- Film poster
- Directed by: Khyentse Norbu
- Written by: Khyentse Norbu
- Produced by: Pawo Choyning Dorji; Sarah Chen;
- Cinematography: Jigme Tenzing
- Edited by: Tian Zhuangzhuang; Li Gen;
- Release date: August 10, 2016 (Locarno);
- Running time: 96 minutes
- Country: Bhutan
- Language: Dzongkha

= Hema Hema =

2016 film directed by Khyentse Norbu

Hema Hema: Sing Me a Song While I Wait or simply Hema Hema is a 2016 Bhutanese Dzongkha-language drama film written and directed by Khyentse Norbu.

==Premise==
Every 12 years, a group of people gather in a forest, wearing masks.

==Release==
The film premiered at the 69th Locarno Film Festival.

==Critical reception==
Dan Fainaru praised the work of the film's cinematographer Jigme Tenzing in his review of the film for Screendaily.
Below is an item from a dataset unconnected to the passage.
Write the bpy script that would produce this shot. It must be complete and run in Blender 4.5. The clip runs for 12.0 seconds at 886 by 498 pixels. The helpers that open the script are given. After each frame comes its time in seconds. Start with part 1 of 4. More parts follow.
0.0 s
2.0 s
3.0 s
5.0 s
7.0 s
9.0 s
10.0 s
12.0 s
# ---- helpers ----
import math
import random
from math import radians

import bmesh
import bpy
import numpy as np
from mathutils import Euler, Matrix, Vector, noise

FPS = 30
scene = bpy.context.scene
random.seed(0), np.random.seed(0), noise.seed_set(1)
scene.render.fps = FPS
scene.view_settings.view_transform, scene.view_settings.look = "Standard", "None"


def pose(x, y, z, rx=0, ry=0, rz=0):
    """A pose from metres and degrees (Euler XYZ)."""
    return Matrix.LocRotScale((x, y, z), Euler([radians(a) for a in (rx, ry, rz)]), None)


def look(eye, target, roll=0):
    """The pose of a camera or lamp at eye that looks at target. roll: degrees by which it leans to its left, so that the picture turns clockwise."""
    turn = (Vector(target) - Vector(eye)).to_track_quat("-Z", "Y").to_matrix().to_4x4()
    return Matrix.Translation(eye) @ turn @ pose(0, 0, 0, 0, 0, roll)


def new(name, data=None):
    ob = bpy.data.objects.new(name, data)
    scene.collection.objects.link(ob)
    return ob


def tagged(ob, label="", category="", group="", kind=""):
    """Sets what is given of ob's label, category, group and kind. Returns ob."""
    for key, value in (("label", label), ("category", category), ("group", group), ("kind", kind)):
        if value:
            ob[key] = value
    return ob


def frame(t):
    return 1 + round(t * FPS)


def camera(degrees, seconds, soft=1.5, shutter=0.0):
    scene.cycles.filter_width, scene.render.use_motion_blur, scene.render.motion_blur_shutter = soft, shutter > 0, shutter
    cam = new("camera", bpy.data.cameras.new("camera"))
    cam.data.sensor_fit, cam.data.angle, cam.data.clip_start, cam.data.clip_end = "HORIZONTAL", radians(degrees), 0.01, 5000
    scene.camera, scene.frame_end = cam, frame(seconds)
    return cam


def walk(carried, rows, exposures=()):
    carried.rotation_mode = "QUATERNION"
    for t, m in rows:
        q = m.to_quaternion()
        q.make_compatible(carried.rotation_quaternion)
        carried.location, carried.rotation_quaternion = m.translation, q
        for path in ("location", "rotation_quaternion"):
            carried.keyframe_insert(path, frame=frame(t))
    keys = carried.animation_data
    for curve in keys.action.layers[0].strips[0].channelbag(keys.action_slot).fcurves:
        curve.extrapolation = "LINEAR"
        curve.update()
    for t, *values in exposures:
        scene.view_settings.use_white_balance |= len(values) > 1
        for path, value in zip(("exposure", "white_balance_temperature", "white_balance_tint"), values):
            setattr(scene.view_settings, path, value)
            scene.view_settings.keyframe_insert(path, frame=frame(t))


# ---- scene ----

Jay Weissberg of Variety described the film as "visually rich though narratively challenging". Kuensel's Sonam Wangmo Dukpa also praised Jigme Tenzing's camera work and described the film's scenes as "visual poetry" and "mystic, operatic performance".

The film received an honorable mention from the Platform Prize jury at the 2016 Toronto International Film Festival.